Mais au jeu de celui qui score le plus, ce sont bien les Suns qui sont les plus forts, Jason Kidd et ses Nets devant s’incliner après un formidable combat de 58 minutes. Car après avoir pris un premier coup sur la tête lorsque Nash égalise du parking à 4 secondes de la fin du match suite à un relâchement coupable de Mikki Moore, la sortie pour 6 fautes de Vince Carter n’arrange pas les affaires des Nets. Tentant le tout pour le tout, Lawrence Franck aligne notamment un cinq ultra small ball lors de la deuxième prolongation, qui fonctionne offensivement mais finit par coûter le match. Car notre divin Boris national, bénéficiant d’un match up ultra favorable face à Kidd, l’enfonce proprement pour s’offrir un panier tout en toucher, alors que les deux équipes étaient à égalité 157-157. Les Nets ne reviendront pas et s’inclinent donc 161 à 157, soit 318 points marqués, le quatrième total de tous les temps, avec 34 changements de leader et 21 égalités.
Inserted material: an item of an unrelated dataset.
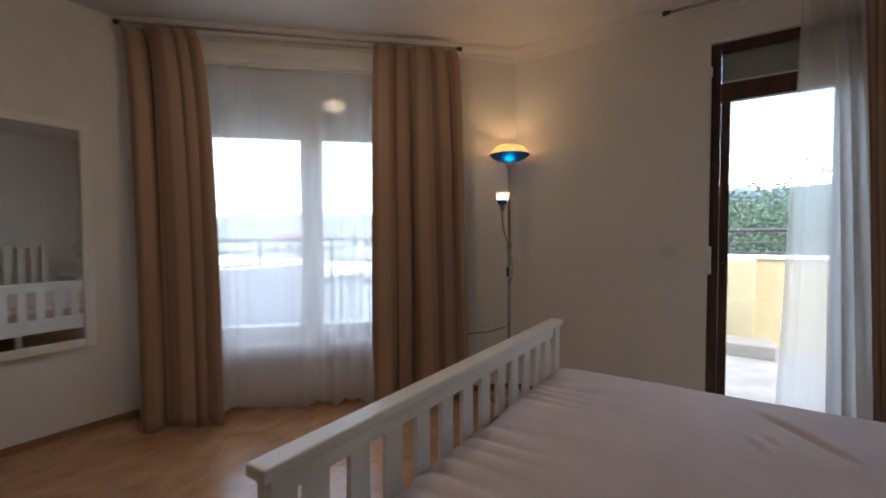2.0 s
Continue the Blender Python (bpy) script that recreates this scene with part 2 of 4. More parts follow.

Un match complètement dingue, au scénario renversant, qui a marqué la carrière des deux meneurs de légende opposés ce soir là. Pour la petite anecdote, Jason Kidd passera la semaine suivante sur la table de massage, incapable de s’entraîner, suite à l’effort démentiel fourni.
L’un des matchs les plus marquants de l’histoire, une orgie offensive mais aussi un vrai thriller qui a marqué la carrière de Jason Kidd. Malgré la défaite il fut un formidable perdant. Il pourra se consoler en se disant qu’au final, même si ce match il l’a perdu, il finit par remporter un titre avec les Mavs en 2011, contrairement à son adversaire victorieux, intronisé en même temps que lui mais puceau forever en terme de bague.